Eugene (OR) Register-Guard
Tuesday, June 27, 1989
Keillor gives classics Lake Wobegon spin by Paul Denison
Oregon Bach Festival Orchestra conducted by Philip Brunelle

The program began with Randall Davidson's hilarious tongue-in-kitsch Piano and Orchestra Bench Overture, followed by Davidson's arrangement of Cowboy Song: "Yippie-ti-yi," with Keillor whooping it up as a Manhattan cowboy writing hard across a range where humorists James Thurber, S.J. Perelman and E.B. White once held sway.

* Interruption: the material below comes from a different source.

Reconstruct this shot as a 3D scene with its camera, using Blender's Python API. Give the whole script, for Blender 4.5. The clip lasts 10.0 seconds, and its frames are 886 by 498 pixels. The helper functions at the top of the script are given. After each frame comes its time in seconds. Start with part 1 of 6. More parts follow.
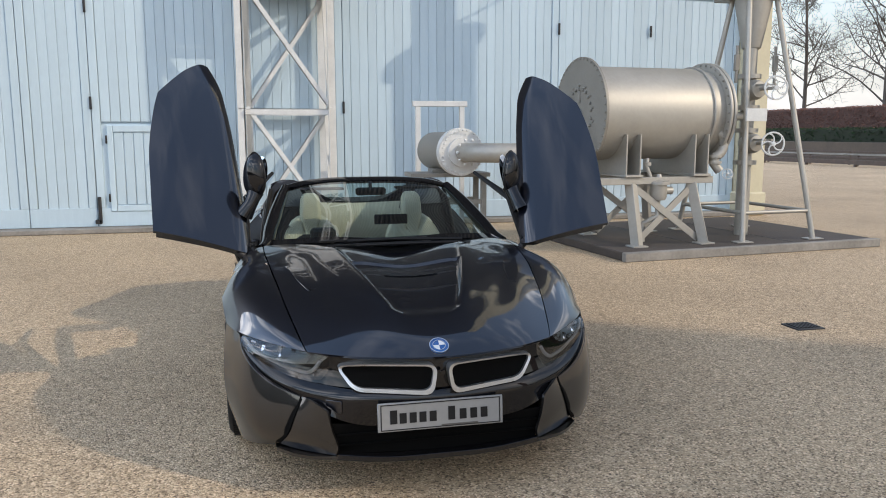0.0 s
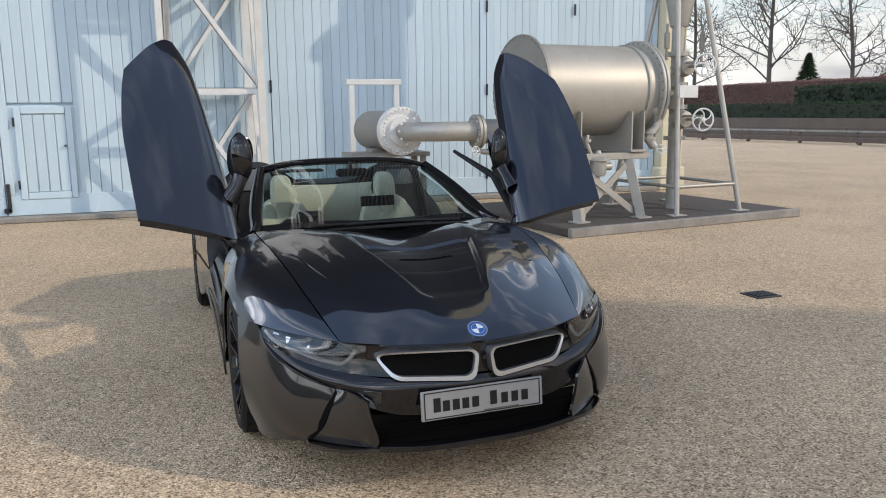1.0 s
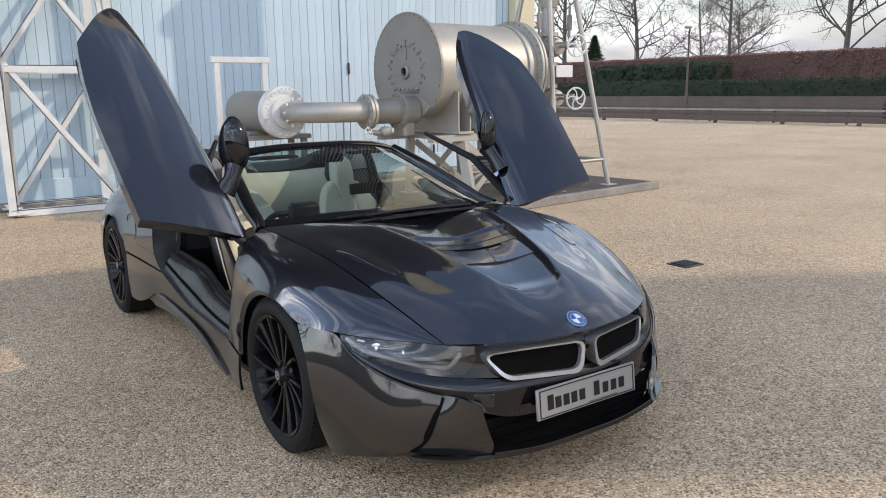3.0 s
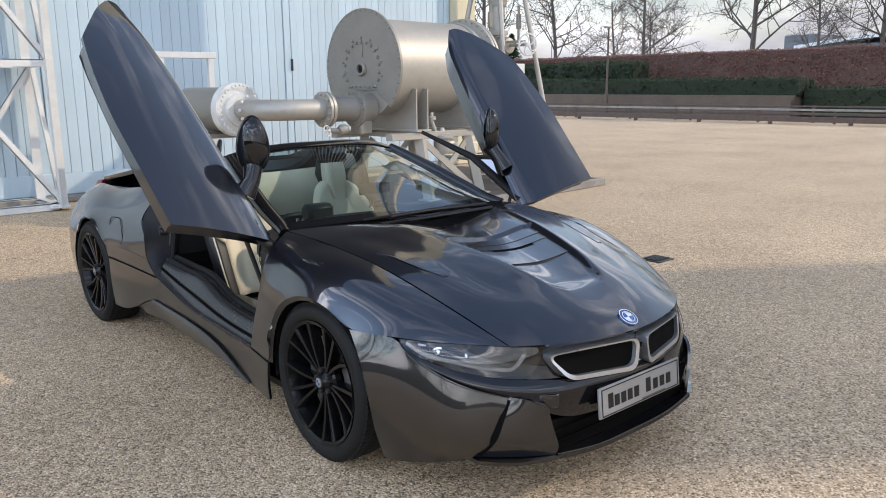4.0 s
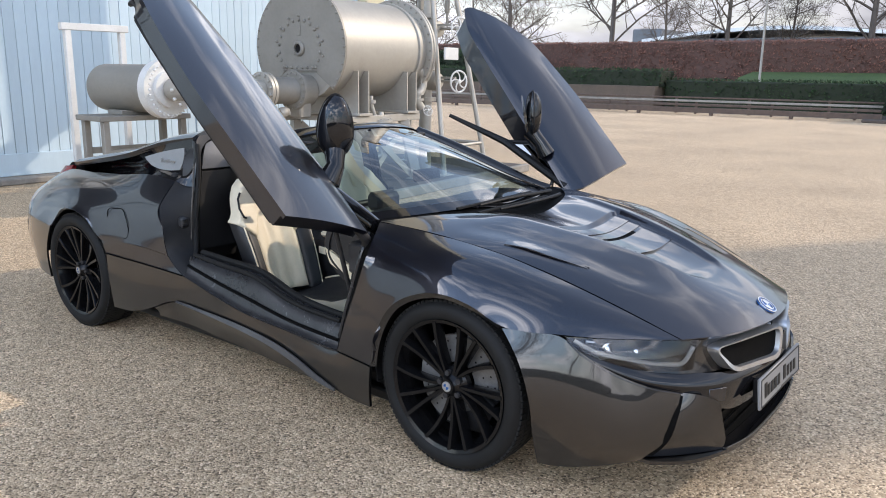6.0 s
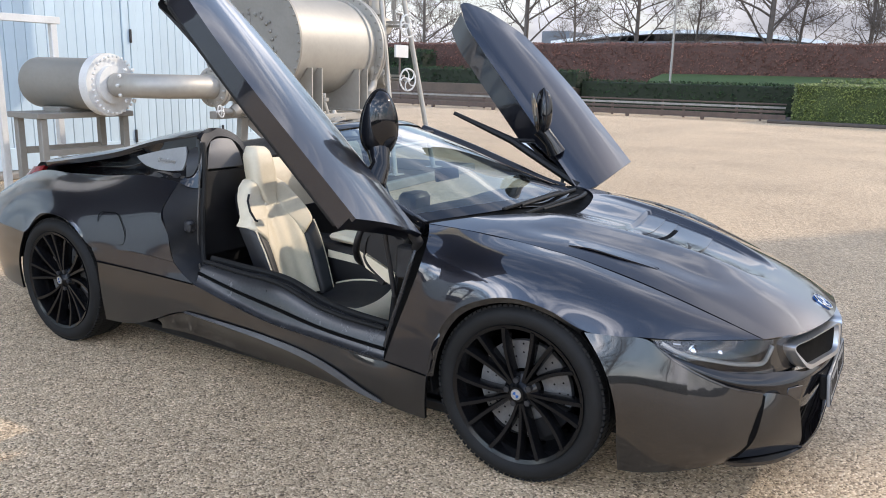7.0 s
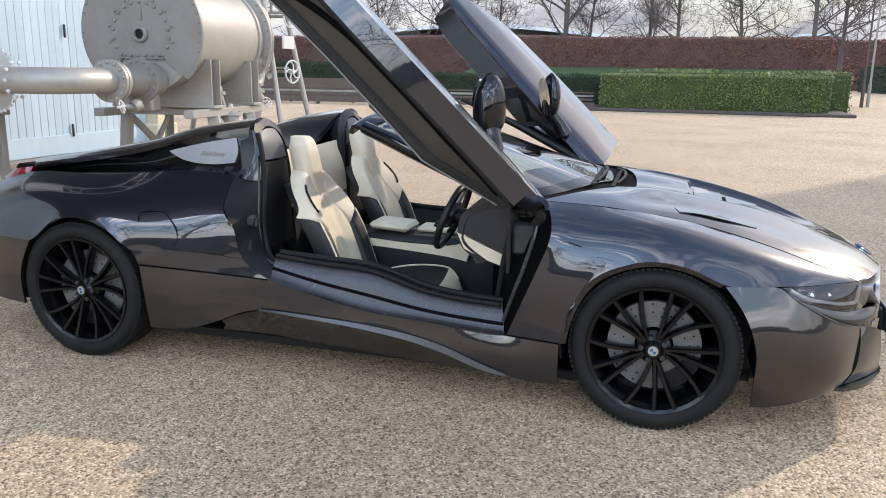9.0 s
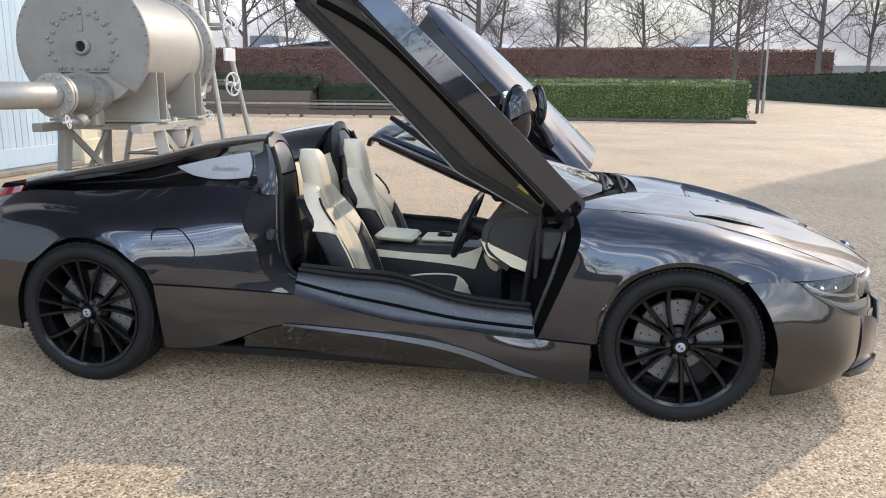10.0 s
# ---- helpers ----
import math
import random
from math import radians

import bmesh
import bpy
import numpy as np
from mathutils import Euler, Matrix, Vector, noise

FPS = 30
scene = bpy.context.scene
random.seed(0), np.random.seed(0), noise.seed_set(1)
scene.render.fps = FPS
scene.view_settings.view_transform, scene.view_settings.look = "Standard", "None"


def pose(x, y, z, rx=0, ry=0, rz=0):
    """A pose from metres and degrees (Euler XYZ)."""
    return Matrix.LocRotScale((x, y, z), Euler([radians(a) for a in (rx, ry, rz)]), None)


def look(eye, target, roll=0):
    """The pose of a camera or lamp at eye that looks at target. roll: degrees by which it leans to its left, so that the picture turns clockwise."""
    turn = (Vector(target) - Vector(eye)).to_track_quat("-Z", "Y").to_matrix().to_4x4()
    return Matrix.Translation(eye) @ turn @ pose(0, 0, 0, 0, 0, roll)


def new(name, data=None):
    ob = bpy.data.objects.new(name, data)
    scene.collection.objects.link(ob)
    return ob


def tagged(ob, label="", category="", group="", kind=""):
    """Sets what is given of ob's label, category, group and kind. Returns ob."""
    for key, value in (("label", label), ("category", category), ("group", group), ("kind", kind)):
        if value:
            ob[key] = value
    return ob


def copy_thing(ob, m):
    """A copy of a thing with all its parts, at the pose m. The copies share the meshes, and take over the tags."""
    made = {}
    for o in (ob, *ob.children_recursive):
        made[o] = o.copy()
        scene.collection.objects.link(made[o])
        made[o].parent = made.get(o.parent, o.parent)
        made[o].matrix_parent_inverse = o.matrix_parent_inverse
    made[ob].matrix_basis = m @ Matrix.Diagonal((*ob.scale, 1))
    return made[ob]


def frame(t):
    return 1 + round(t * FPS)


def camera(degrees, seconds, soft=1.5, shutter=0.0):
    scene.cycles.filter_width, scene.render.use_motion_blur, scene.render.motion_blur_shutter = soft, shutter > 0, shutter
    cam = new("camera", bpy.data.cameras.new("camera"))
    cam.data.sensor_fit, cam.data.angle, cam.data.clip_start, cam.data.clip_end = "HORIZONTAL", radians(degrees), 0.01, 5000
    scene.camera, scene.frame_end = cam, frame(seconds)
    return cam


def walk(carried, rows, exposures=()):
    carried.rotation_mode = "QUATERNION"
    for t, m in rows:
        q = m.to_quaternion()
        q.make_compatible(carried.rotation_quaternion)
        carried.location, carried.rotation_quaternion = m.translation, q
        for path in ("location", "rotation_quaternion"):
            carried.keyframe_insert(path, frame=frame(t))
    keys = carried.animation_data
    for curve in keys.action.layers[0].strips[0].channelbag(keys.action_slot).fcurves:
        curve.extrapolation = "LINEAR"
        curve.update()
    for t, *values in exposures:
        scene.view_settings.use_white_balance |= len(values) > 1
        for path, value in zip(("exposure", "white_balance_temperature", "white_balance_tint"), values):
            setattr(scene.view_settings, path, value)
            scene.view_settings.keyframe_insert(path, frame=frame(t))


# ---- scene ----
cam = camera(59.5, 10.0, soft=1.0)
PATH = [
    (0, (-0.704, -5.487, 1.566), (-0.264, -3.558, 1.271), -0.1),
    (0.5, (-1.017, -5.367, 1.568), (-0.457, -3.474, 1.245), -0.3),
    (1, (-1.217, -5.225, 1.561), (-0.538, -3.376, 1.213), -0.6),
    (1.5, (-1.421, -5.024, 1.568), (-0.625, -3.228, 1.197), -1.1),
    (2, (-1.695, -4.846, 1.572), (-0.788, -3.107, 1.18), -1.2),
    (2.5, (-1.93, -4.662, 1.572), (-0.914, -2.987, 1.172), -1.0),
    (4, (-2.564, -4.117, 1.595), (-1.279, -2.641, 1.181), -0.4),
    (4.5, (-2.721, -3.91, 1.583), (-1.371, -2.496, 1.16), -0.3),
    (5, (-2.845, -3.681, 1.594), (-1.436, -2.33, 1.158), -0.1),
    (5.5, (-3.031, -3.415, 1.578), (-1.562, -2.133, 1.134), 0.4),
    (7, (-3.397, -2.574, 1.528), (-1.731, -1.56, 1.085), 1.5),
    (7.5, (-3.572, -2.267, 1.509), (-1.843, -1.364, 1.067), 1.5),
    (8, (-3.7, -1.984, 1.485), (-1.915, -1.198, 1.04), 1.3),
    (8.5, (-3.862, -1.7, 1.466), (-2.031, -1.031, 1.019), 1.1),
    (9, (-4.047, -1.427, 1.458), (-2.178, -0.87, 1.011), 0.9),
    (9.5, (-4.141, -1.181, 1.449), (-2.24, -0.737, 1.014), 0.7),
    (10, (-4.235, -0.932, 1.461), (-2.308, -0.596, 1.042), 0.5),
]
walk(cam, [(t, look(eye, target, roll)) for t, eye, target, roll in PATH],
     exposures=[(0.0, -0.34, 7450, 12), (2.5, -0.21, 7450, 14), (5.0, 0.00, 7300, 14), (7.5, 0.16, 7300, 15), (10.0, 0.13, 7350, 14)])

# ---- sky, sun and exposure ----
SUN_EL, SUN_AZ = 29.0, 123.9
world = bpy.data.worlds.new("sky")
scene.world = world
world.use_nodes = True
wn, wl = world.node_tree.nodes, world.node_tree.links
wn.clear()
sky_out = wn.new("ShaderNodeOutputWorld")
sky_bg = wn.new("ShaderNodeBackground")
sky_tex = wn.new("ShaderNodeTexSky")
sky_tex.sky_type = "NISHITA"
sky_tex.sun_disc = False
sky_tex.sun_elevation = radians(SUN_EL)
sky_tex.sun_rotation = radians(SUN_AZ)
sky_tex.dust_density = 0.4
sky_co = wn.new("ShaderNodeTexCoord")
sky_map = wn.new("ShaderNodeMapping")
sky_map.inputs["Scale"].default_value = (1.0, 1.0, 3.2)
sky_noise = wn.new("ShaderNodeTexNoise")
sky_noise.inputs["Scale"].default_value = 2.6
sky_noise.inputs["Detail"].default_value = 9.0
sky_noise.inputs["Roughness"].default_value = 0.58
sky_noise.inputs["Distortion"].default_value = 0.35
sky_ramp = wn.new("ShaderNodeValToRGB")
sky_ramp.color_ramp.elements[0].position = 0.49
sky_ramp.color_ramp.elements[0].color = (0, 0, 0, 1)
sky_ramp.color_ramp.elements[1].position = 0.62
sky_ramp.color_ramp.elements[1].color = (1, 1, 1, 1)
sky_cloud = wn.new("ShaderNodeTexNoise")
sky_cloud.inputs["Scale"].default_value = 6.0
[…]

A highlight of the first half was the premiere of "The Radio Announcer," Keillor's speak-sing sketch confession that he "went into radio for love." That is, he became the host of a five-hour, seven-nights-a-week classical music program on public radio station WUWM (nicknamed "womb" and located in the basement of the women's gymnasium) to woo a girl in his American literature class.

At WUWM, Keillor played Bach's B Minor Mass, "in its entirety, without commercial interruptions," when he needed time to cram for a test or write a paper. To impress the girl, he also played avant-avant garde works including Ingmar Carlson's Four Choruses for Seriously Ill Orchestra on Themes by Soren Kierkegaard, "opus posthumous."

All the time, he was enjoying "the pure beauty of being invisible and speaking to her and imagining that tonight would be the night" when she would fall in love with his sophisticated voice.

Sacramento Bee
Thursday, January 12, 1989
Keillor's a welcome companion: Poet of the 'Prairie' proves you can go home again by William Glackin
San Francisco Symphony conducted by Philip Brunelle

"A Young Lutheran's Guide to the Orchestra" was a lengthy, successful piece which managed at the same time to be funny about music and funny about the solemn conservatism of the Norwegian Lutherans in Lake Wobegon -- one of Keillor's favorite subjects. One by one, the instruments were examined and dismissed as not suitable for Christians.